__Prompt__
Find each line with the word "finishes" and state how many there are, nothing more.

__Scene script records__
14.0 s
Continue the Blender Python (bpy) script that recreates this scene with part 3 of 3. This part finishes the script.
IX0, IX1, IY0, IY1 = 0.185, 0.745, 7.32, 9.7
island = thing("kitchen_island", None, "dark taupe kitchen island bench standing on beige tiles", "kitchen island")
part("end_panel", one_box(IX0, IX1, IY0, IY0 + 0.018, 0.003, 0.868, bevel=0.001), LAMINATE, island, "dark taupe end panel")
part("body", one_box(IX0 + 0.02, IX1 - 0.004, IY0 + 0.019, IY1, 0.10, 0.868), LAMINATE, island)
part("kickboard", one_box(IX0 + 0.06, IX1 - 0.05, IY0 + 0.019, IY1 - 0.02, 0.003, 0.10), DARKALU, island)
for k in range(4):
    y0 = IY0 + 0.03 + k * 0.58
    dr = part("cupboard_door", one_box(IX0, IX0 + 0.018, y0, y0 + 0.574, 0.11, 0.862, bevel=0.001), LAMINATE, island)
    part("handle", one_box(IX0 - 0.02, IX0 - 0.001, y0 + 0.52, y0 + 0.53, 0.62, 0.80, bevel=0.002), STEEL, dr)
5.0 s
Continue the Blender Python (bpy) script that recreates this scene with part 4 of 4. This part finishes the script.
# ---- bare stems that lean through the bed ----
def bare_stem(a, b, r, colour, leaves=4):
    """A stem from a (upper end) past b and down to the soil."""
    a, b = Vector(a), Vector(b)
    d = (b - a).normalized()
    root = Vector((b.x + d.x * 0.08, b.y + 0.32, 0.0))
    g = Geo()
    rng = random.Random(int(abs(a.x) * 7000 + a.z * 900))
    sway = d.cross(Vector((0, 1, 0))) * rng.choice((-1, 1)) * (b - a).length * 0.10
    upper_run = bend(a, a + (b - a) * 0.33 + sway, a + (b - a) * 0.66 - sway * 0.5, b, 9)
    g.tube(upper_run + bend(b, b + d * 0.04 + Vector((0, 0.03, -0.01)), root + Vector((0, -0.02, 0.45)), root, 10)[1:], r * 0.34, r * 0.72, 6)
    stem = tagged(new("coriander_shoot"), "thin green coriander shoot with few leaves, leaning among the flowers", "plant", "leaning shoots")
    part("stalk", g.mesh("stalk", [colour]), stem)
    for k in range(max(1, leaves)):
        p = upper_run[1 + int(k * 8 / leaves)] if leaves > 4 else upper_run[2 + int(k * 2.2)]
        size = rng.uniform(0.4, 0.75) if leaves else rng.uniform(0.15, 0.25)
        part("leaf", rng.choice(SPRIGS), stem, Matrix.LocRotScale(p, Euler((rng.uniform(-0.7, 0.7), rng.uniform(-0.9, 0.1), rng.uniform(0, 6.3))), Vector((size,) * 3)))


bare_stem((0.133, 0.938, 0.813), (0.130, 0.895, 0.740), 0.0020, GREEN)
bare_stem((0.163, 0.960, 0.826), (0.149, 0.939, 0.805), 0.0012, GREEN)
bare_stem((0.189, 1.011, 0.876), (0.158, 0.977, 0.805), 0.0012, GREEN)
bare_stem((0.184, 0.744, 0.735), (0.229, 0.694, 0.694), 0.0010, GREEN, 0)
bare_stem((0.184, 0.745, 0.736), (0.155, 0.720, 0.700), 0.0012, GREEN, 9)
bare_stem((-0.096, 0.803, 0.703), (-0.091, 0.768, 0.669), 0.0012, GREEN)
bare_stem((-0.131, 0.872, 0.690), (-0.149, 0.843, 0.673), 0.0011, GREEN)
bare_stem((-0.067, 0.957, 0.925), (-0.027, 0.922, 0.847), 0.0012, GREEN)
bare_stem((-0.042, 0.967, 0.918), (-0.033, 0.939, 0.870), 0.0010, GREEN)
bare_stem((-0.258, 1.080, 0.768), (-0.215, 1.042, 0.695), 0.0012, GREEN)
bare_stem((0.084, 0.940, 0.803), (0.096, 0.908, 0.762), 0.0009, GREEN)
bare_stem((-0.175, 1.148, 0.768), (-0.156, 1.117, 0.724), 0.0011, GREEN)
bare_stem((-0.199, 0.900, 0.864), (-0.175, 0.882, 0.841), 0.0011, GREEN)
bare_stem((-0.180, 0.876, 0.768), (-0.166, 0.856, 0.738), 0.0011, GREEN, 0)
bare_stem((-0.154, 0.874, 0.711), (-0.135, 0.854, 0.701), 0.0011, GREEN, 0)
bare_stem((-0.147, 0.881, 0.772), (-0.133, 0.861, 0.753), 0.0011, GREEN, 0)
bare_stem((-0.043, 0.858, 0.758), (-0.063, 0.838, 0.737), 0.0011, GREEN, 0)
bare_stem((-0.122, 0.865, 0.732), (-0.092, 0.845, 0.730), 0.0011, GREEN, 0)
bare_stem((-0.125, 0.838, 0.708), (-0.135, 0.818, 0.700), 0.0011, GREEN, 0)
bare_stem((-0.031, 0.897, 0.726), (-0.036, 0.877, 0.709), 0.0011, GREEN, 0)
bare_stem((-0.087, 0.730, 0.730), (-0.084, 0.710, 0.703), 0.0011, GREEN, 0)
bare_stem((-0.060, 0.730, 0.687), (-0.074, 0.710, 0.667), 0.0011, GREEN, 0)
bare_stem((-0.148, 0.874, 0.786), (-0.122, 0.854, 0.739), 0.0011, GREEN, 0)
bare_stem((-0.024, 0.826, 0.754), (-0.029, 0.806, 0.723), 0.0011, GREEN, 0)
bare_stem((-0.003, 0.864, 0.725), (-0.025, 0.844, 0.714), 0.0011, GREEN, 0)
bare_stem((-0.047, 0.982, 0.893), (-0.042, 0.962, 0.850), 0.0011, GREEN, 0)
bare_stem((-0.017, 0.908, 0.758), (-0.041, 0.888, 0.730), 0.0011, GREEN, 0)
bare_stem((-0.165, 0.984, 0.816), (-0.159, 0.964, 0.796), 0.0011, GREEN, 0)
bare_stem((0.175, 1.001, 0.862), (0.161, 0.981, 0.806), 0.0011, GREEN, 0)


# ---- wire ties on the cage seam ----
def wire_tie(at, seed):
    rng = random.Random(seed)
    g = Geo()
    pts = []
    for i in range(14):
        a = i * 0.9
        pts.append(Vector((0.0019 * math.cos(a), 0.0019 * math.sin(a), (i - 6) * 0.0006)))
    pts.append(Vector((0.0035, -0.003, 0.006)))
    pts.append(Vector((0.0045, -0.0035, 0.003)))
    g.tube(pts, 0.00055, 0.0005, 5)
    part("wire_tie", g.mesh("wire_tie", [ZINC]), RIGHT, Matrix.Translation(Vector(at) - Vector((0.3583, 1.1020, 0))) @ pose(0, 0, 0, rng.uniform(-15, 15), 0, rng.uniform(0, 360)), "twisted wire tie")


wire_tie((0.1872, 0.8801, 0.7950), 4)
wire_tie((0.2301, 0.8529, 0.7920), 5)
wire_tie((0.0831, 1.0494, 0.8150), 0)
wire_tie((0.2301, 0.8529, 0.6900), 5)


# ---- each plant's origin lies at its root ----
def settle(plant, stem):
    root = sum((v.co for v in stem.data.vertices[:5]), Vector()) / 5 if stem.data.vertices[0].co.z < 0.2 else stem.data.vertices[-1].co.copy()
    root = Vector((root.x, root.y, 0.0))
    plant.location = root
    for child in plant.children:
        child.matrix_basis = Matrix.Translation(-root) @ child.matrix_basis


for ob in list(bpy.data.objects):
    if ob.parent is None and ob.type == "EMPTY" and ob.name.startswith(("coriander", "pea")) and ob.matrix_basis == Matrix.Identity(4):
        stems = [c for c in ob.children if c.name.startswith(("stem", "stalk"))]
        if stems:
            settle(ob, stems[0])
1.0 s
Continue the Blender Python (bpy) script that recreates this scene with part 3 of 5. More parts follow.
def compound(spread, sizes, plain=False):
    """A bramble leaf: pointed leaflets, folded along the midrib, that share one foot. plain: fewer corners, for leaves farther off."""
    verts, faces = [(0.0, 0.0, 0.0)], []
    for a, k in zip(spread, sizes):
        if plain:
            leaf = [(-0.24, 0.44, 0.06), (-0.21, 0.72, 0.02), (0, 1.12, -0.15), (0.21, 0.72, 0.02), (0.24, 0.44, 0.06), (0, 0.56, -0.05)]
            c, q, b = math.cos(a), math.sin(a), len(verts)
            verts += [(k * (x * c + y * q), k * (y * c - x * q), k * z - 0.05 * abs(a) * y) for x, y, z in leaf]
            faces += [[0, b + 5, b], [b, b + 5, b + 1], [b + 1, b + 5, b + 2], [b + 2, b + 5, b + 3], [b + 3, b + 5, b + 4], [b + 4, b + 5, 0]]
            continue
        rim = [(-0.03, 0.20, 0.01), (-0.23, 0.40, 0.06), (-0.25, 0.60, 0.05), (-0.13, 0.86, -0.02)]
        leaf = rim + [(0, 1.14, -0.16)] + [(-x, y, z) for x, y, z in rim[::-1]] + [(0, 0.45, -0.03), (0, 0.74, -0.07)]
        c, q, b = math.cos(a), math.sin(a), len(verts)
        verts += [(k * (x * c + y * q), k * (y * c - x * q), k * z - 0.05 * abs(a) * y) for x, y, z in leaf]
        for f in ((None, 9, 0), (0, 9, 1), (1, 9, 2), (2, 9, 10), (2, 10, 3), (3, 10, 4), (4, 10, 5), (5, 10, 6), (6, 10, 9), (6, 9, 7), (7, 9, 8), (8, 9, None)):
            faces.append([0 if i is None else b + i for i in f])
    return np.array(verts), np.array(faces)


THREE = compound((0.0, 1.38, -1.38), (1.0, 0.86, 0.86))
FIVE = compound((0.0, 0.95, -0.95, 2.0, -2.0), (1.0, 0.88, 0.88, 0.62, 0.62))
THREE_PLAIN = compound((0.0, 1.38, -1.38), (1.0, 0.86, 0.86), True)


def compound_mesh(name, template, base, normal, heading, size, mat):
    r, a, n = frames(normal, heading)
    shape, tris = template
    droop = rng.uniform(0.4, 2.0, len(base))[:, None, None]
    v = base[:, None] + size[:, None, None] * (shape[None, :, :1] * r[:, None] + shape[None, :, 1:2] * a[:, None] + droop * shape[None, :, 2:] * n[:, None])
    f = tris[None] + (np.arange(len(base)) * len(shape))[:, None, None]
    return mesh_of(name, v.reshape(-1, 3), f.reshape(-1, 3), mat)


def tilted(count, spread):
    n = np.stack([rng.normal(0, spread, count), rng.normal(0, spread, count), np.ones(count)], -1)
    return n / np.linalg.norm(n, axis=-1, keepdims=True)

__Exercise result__
2